In July, the European Commission (EC) charged Intel Corp. with monopoly abuse for offering consumers cash rebates and incentives. In other words, providing the customer with a good deal is considered anti-competitive in Europe.

The EC also held hearings on whether Apple should be allowed to market different products in different countries through its iTunes music store.

Who better than bureaucrats to define the listening preferences of 500 million Europeans?

In September, the EU took preliminary steps to challenge Google's proposed purchase of Web advertising company DoubleClick before Google had even filed paperwork with the EC.

These actions have little to do with protecting the consumer. There is no evidence that these companies have engaged in "price gouging," nor have they become unresponsive to customer demands. The complaints arise not from customers but from competing companies unable to provide a superior product at a competitive price.

In the European Commission, these competitors have found an accomplice to help them handicap the front-runner. The result is that inferior and pricier products are foisted on the consumer while arrogant regulators assure them this is for their own good.

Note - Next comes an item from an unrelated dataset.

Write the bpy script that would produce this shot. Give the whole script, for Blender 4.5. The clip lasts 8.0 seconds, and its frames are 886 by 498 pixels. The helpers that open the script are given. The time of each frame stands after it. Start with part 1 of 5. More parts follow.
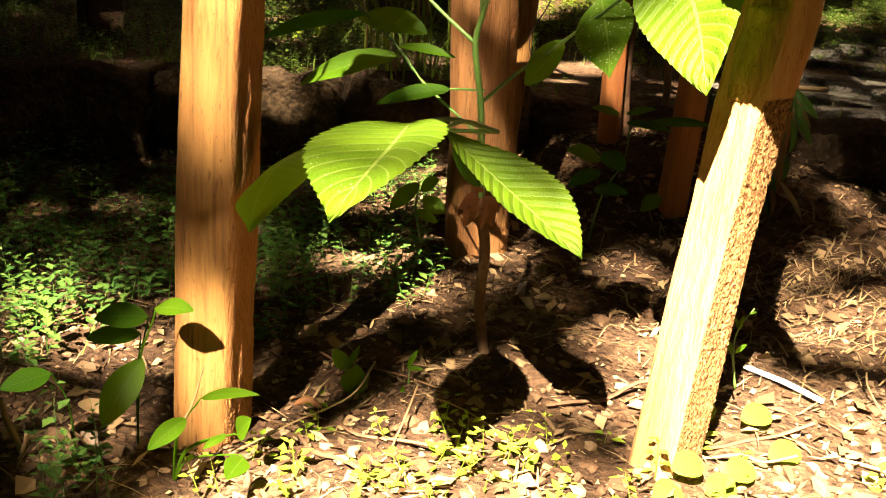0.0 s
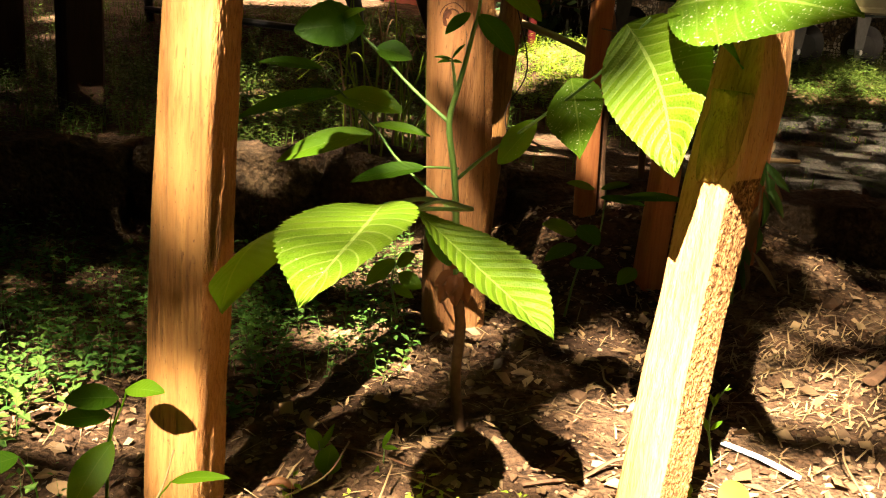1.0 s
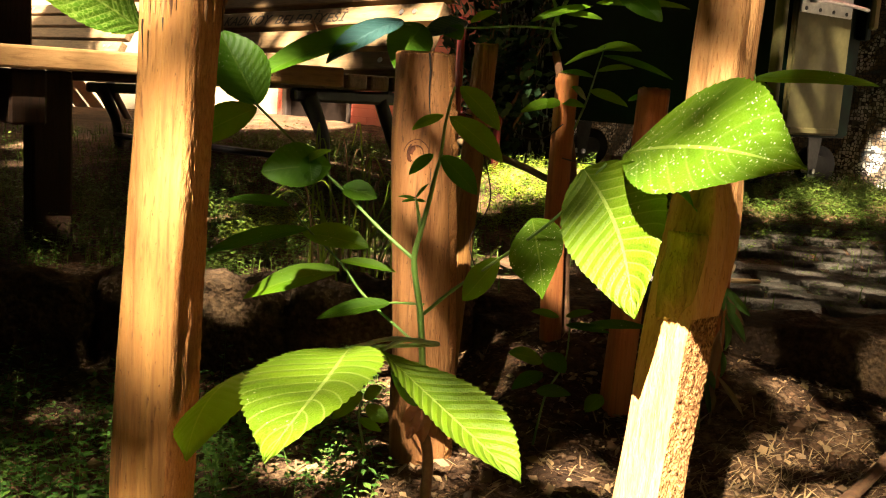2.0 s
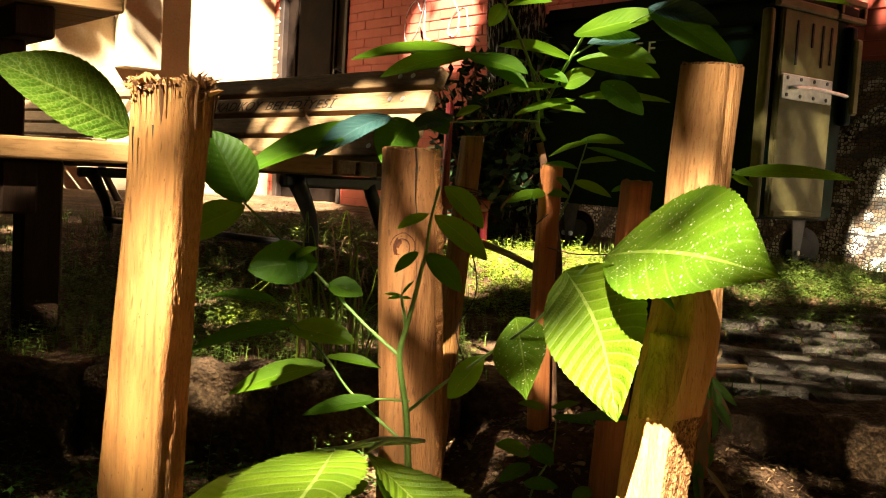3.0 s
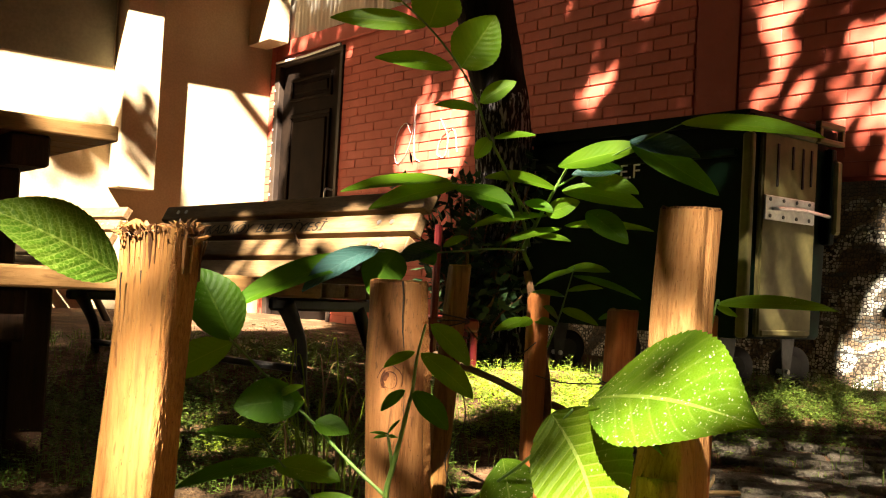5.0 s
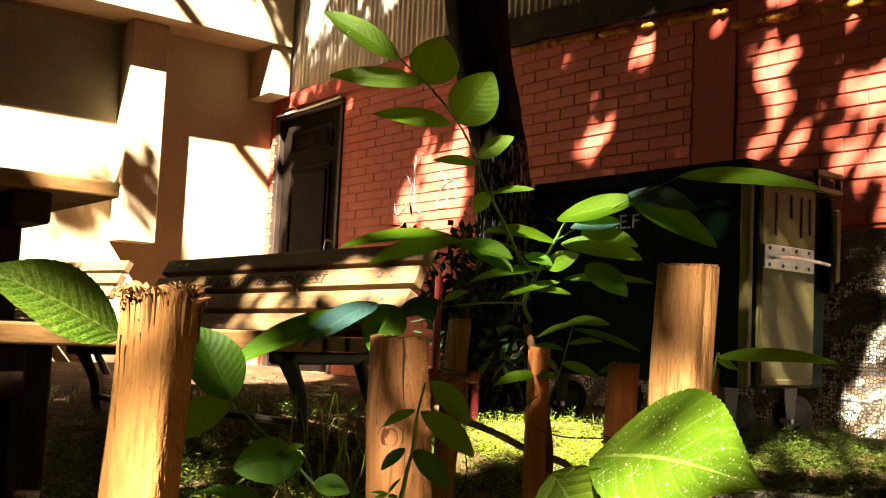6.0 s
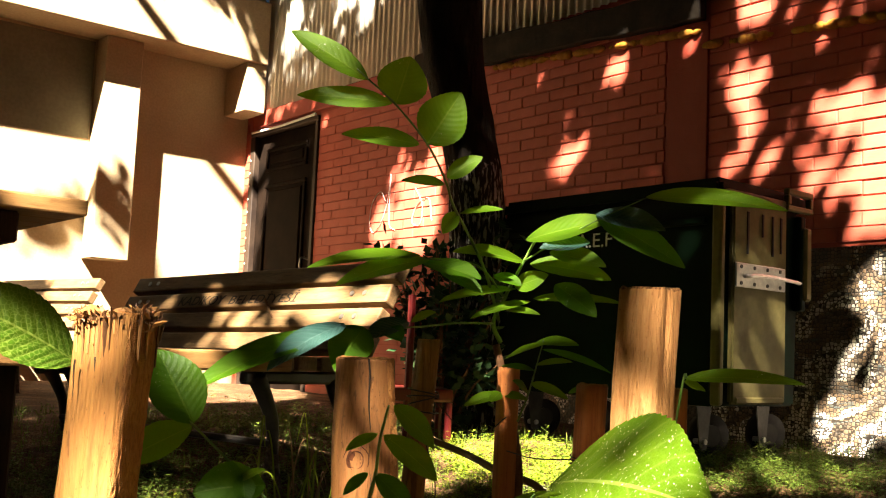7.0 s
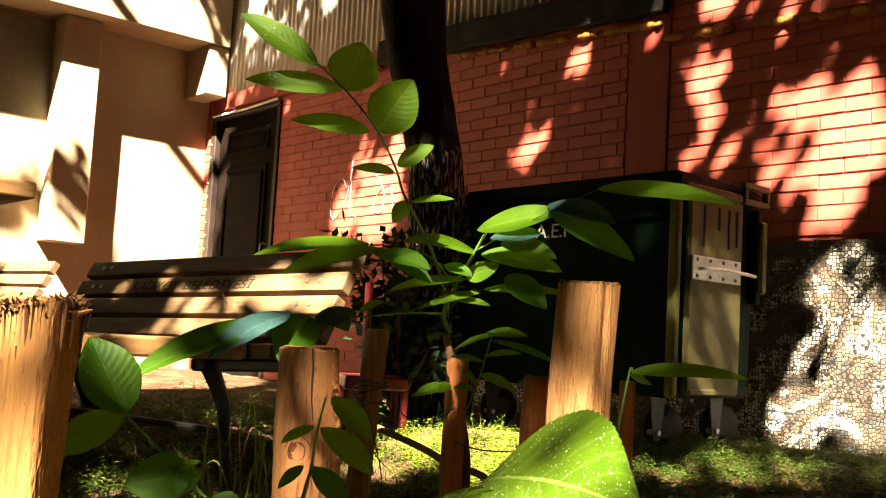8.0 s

As a reward for creating trailblazing inventions, the EC forces innovators and entrepreneurs to hand over technology secrets to rivals. In Microsoft's case, the EC ordered that innovative server protocols for delivering services to networks must be disclosed to competitors, allowing them to design competing server software.

In January 2006, Microsoft voluntarily exceeded EC demands and agreed to open the entire Windows Server source code for licensing. Though this should have ended the debate, the EC further claimed the authority, affirmed by the appeals court, to dictate the licensing fees which Microsoft can charge, thus rendering intellectual property worthless.

Patents provide a key incentive for innovation, and the EC's cavalier willingness to invalidate these protections will wield a chilling effect on the commercialization of future inventions.

The EC often justifies decreasing the market share of successful companies in the name of competition. Though the original EU constitution proclaimed a commitment to "an internal market where competition is free and undistorted," these words were quietly removed three months ago during a summit in Brussels.

The rationale for this move is clear, given that many European companies rely on anti-competitive government subsidies. In stark contrast to their stance against Microsoft and other American companies, the EC appears unwilling to challenge seriously these harmful practices in Europe.

In one egregious example from 2004, the EU competition commissioner approved a $4.36 billion state-funded bailout of the French engineering giant Alstom. In exchange, Alstom provided nothing more than a promise they would not abuse this gift, agreeing to form voluntary alliances with other private companies. Ironically, such policies actually create real monopolies.

Companies such as Microsoft, Google, Intel and Apple must constantly compete to remain competitive. Nothing demonstrates this more clearly than the evolution of Microsoft over the past decade. While still a dominant force, Microsoft's operating system faces increasing competition from Mac OS and Linux. In the exploding fields of Internet search and digital media, however, Microsoft finds itself playing catch-up with Google and Apple.

Now it must deal with the actions of the EU -- which have nothing to do with innovation and competition. The appeals court decision affirms the power of bureaucrats in Europe to strong-arm the American technology sector. That reckless ruling has the potential to chill innovation and economic growth worldwide.

Daniel R. Ballon, Ph.D., is a fellow in technology studies at the Pacific Research Institute in San Francisco.